Work instructions » Tally the lines that hold the string "path", and reply with the count alone.

---------- Source data ----------

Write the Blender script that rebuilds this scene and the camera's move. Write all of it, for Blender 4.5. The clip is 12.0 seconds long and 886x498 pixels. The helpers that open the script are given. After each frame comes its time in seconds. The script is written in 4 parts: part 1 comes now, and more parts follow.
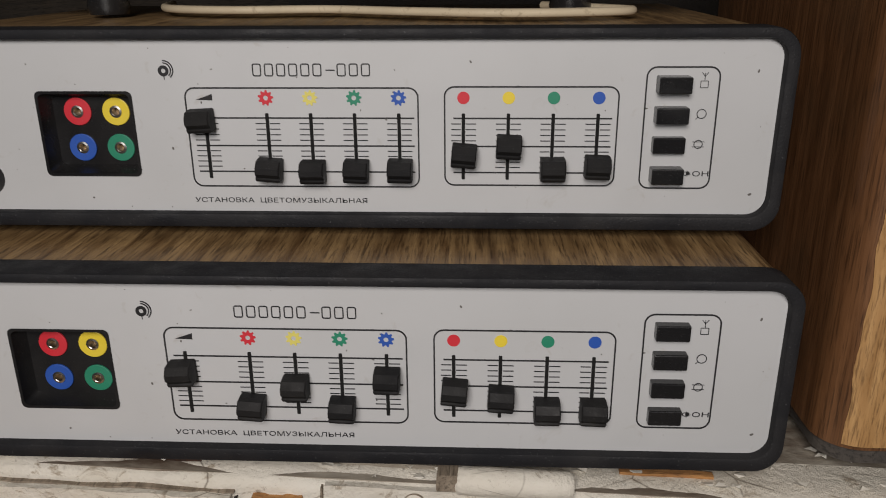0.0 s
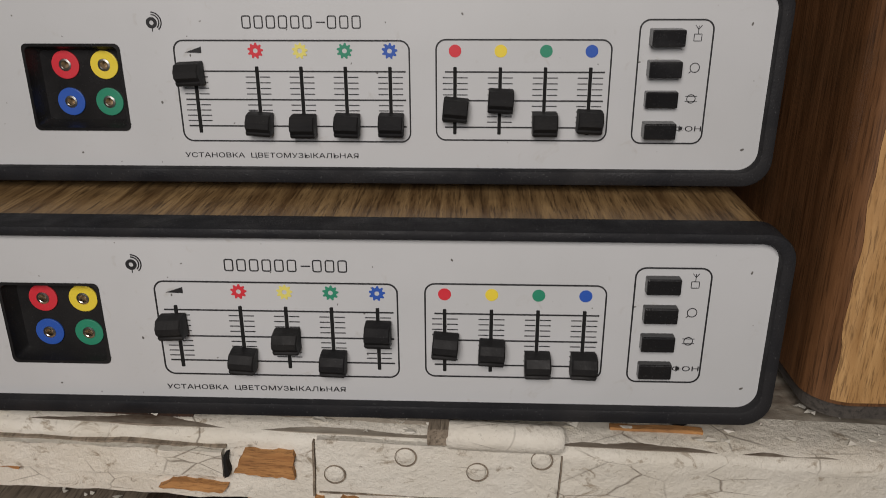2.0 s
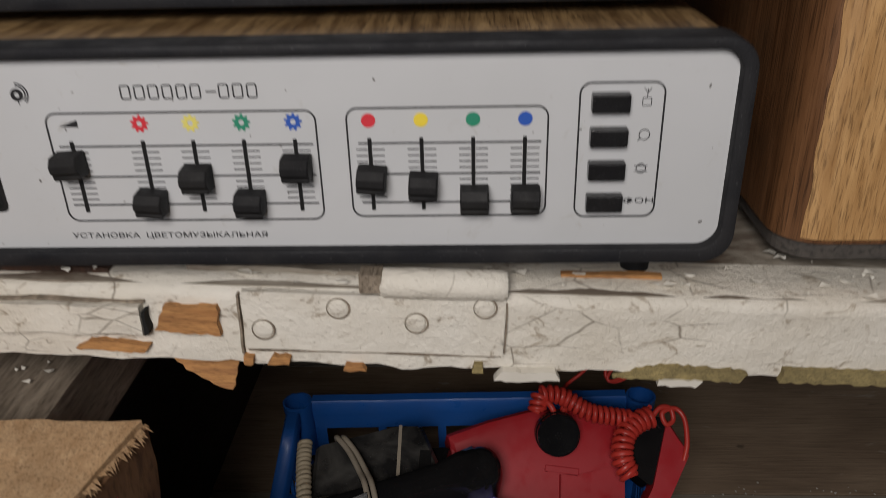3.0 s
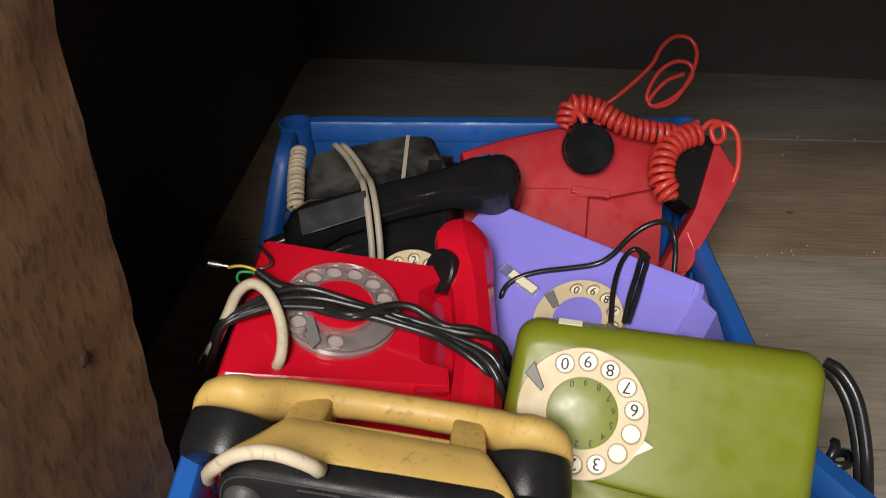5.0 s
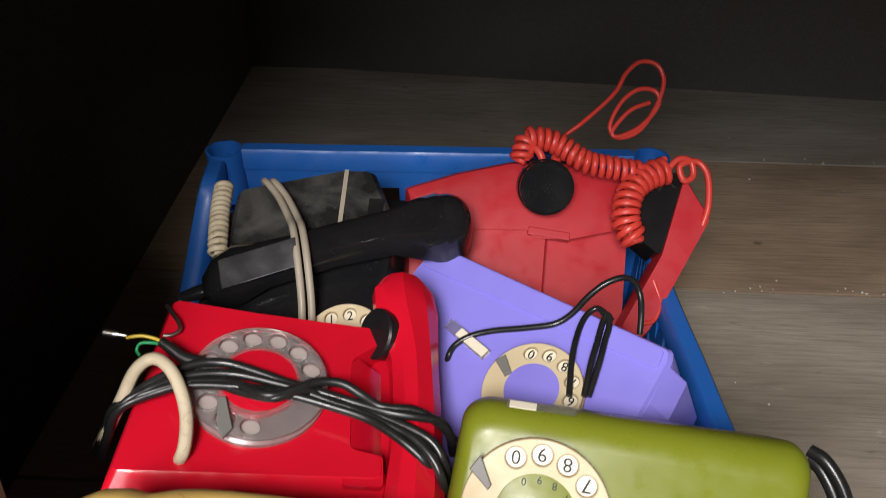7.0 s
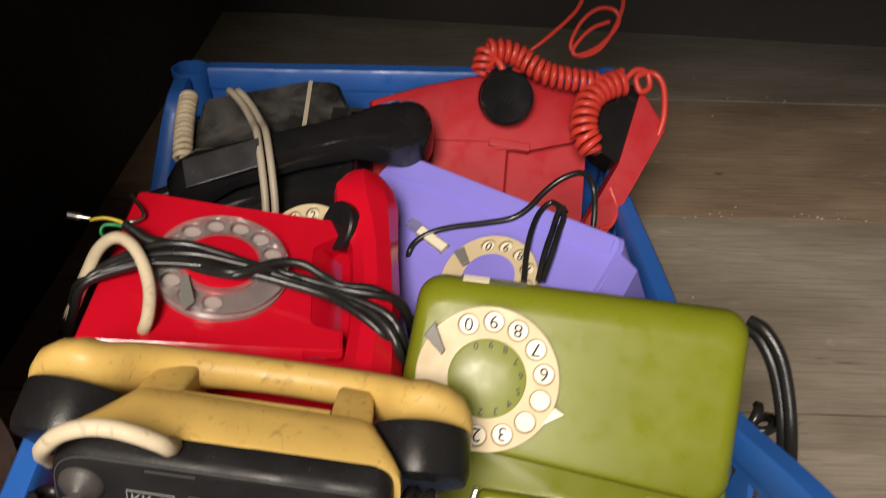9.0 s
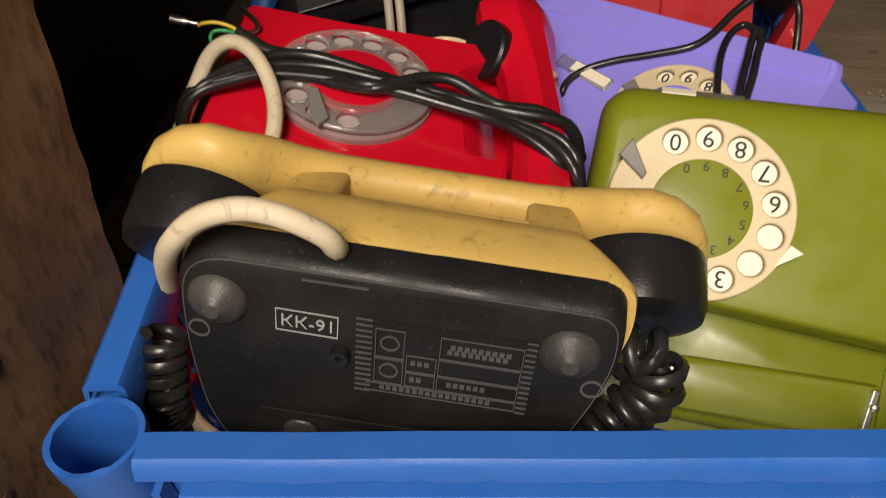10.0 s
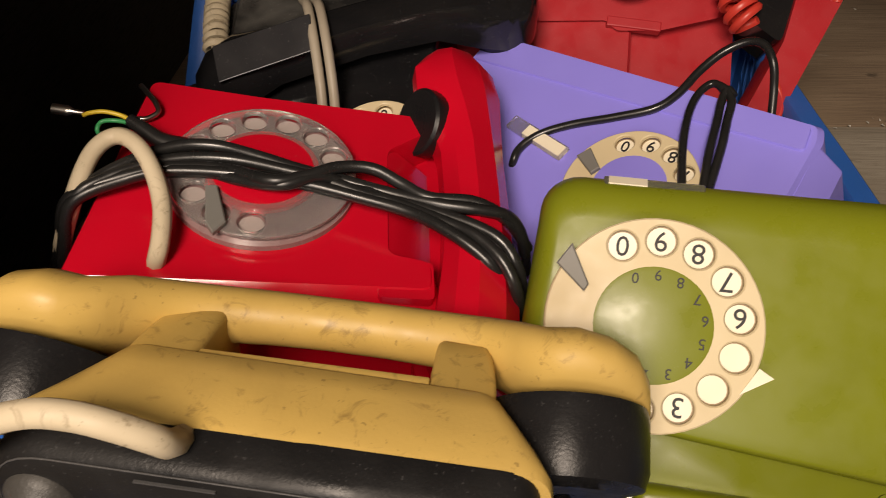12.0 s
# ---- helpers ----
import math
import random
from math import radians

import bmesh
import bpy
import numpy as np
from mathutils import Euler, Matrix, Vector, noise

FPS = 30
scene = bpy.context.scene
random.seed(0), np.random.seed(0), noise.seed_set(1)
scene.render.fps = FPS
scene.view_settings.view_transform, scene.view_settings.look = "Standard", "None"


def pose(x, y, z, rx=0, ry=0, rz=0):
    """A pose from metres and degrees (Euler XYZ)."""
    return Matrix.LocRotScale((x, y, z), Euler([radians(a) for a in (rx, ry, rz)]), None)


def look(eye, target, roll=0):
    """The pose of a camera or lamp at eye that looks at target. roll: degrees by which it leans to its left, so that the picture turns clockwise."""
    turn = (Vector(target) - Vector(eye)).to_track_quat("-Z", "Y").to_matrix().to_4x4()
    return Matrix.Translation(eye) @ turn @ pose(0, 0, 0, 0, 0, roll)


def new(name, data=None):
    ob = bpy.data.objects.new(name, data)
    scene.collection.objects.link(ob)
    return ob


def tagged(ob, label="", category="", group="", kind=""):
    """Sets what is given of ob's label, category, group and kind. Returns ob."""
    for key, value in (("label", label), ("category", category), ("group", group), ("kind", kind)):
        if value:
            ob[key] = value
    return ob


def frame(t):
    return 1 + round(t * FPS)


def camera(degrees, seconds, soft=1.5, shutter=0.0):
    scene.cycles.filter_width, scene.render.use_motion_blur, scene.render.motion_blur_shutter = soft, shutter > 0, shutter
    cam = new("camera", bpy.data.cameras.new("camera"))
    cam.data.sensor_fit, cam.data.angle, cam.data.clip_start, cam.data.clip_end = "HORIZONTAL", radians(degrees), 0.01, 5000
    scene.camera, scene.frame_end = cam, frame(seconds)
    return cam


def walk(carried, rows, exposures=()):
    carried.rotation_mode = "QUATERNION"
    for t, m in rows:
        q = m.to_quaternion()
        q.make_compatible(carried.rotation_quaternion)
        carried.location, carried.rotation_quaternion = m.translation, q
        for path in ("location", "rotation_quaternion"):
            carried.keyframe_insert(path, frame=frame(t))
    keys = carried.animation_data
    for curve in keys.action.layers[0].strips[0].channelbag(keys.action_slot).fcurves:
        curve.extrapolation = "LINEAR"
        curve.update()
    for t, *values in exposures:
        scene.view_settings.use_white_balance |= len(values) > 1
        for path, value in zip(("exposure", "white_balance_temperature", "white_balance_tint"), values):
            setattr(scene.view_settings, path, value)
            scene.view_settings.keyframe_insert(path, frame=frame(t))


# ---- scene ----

----------

Task output » 5